### Task prompt
Restate the whole of the material. Keep every word, and drop the pictures.

### Data section
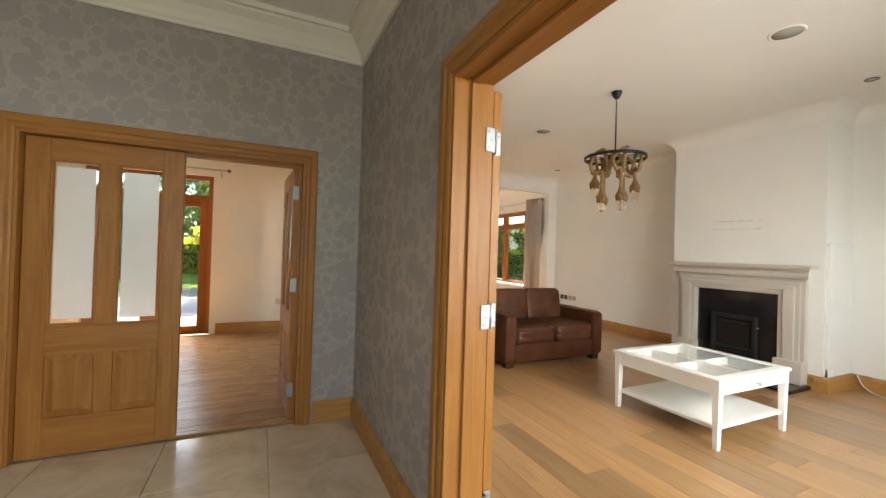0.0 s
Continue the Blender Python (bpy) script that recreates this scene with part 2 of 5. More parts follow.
def lathe(profile, seg=24, x=0.0, y=0.0, ring=False):
    """A turned solid from (radius, z) pairs, bottom to top."""
    bm = bmesh.new()
    rings = []
    for r, z in profile:
        rings.append([bm.verts.new((x + max(r, 1e-4) * math.cos(2 * math.pi * k / seg), y + max(r, 1e-4) * math.sin(2 * math.pi * k / seg), z)) for k in range(seg)])
    for a, b in zip(rings, rings[1:]):
        for k in range(seg):
            f = bm.faces.new((a[k], a[(k + 1) % seg], b[(k + 1) % seg], b[k]))
            f.smooth = True
    if ring:
        for k in range(seg):
            bm.faces.new((rings[-1][k], rings[-1][(k + 1) % seg], rings[0][(k + 1) % seg], rings[0][k]))
        bmesh.ops.recalc_face_normals(bm, faces=bm.faces[:])
    else:
        bm.faces.new(rings[0][::-1])
        bm.faces.new(rings[-1])
    return bm


def prism(outline, z0, z1):
    """An upright solid on a flat outline."""
    bm = bmesh.new()
    lo = [bm.verts.new((x, y, z0)) for x, y in outline]
    hi = [bm.verts.new((x, y, z1)) for x, y in outline]
    n = len(lo)
    bm.faces.new(lo[::-1])
    bm.faces.new(hi)
    for i in range(n):
        bm.faces.new((lo[i], lo[(i + 1) % n], hi[(i + 1) % n], hi[i]))
    bmesh.ops.recalc_face_normals(bm, faces=bm.faces[:])
    return bm


def joined(*bms):
    out = bmesh.new()
    for b in bms:
        me = bpy.data.meshes.new("tmp")
        b.to_mesh(me)
        b.free()
        out.from_mesh(me)
        bpy.data.meshes.remove(me)
    return out


def moved(bm, m):
    bmesh.ops.transform(bm, matrix=m, verts=bm.verts[:])
    return bm


def mesh_of(name, bm, material):
    me = bpy.data.meshes.new(name)
    bm.to_mesh(me)
    bm.free()
    me.materials.append(material)
    return me


def part(name, bm, material, parent, label="", at=None):
    ob = new(name, mesh_of(name, bm, material))
    ob.parent = parent
    if at is not None:
        ob.matrix_basis = at
    if label:
        ob["label"] = label
    return ob


def solid(name, bm, material, label, category, kind="", group="", at=None):
    ob = new(name, mesh_of(name, bm, material))
    if at is not None:
        ob.matrix_basis = at
    return tagged(ob, label, category, group, kind)


def thing(name, m, label, category, group="", kind=""):
    ob = new(name)
    ob.empty_display_size = 0.1
    ob.matrix_basis = m
    return tagged(ob, label, category, group, kind)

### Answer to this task
0.0 s
Continue the Blender Python (bpy) script that recreates this scene with part 2 of 5. More parts follow.
def lathe(profile, seg=24, x=0.0, y=0.0, ring=False):
    """A turned solid from (radius, z) pairs, bottom to top."""
    bm = bmesh.new()
    rings = []
    for r, z in profile:
        rings.append([bm.verts.new((x + max(r, 1e-4) * math.cos(2 * math.pi * k / seg), y + max(r, 1e-4) * math.sin(2 * math.pi * k / seg), z)) for k in range(seg)])
    for a, b in zip(rings, rings[1:]):
        for k in range(seg):
            f = bm.faces.new((a[k], a[(k + 1) % seg], b[(k + 1) % seg], b[k]))
            f.smooth = True
    if ring:
        for k in range(seg):
            bm.faces.new((rings[-1][k], rings[-1][(k + 1) % seg], rings[0][(k + 1) % seg], rings[0][k]))
        bmesh.ops.recalc_face_normals(bm, faces=bm.faces[:])
    else:
        bm.faces.new(rings[0][::-1])
        bm.faces.new(rings[-1])
    return bm


def prism(outline, z0, z1):
    """An upright solid on a flat outline."""
    bm = bmesh.new()
    lo = [bm.verts.new((x, y, z0)) for x, y in outline]
    hi = [bm.verts.new((x, y, z1)) for x, y in outline]
    n = len(lo)
    bm.faces.new(lo[::-1])
    bm.faces.new(hi)
    for i in range(n):
        bm.faces.new((lo[i], lo[(i + 1) % n], hi[(i + 1) % n], hi[i]))
    bmesh.ops.recalc_face_normals(bm, faces=bm.faces[:])
    return bm


def joined(*bms):
    out = bmesh.new()
    for b in bms:
        me = bpy.data.meshes.new("tmp")
        b.to_mesh(me)
        b.free()
        out.from_mesh(me)
        bpy.data.meshes.remove(me)
    return out


def moved(bm, m):
    bmesh.ops.transform(bm, matrix=m, verts=bm.verts[:])
    return bm


def mesh_of(name, bm, material):
    me = bpy.data.meshes.new(name)
    bm.to_mesh(me)
    bm.free()
    me.materials.append(material)
    return me


def part(name, bm, material, parent, label="", at=None):
    ob = new(name, mesh_of(name, bm, material))
    ob.parent = parent
    if at is not None:
        ob.matrix_basis = at
    if label:
        ob["label"] = label
    return ob


def solid(name, bm, material, label, category, kind="", group="", at=None):
    ob = new(name, mesh_of(name, bm, material))
    if at is not None:
        ob.matrix_basis = at
    return tagged(ob, label, category, group, kind)


def thing(name, m, label, category, group="", kind=""):
    ob = new(name)
    ob.empty_display_size = 0.1
    ob.matrix_basis = m
    return tagged(ob, label, category, group, kind)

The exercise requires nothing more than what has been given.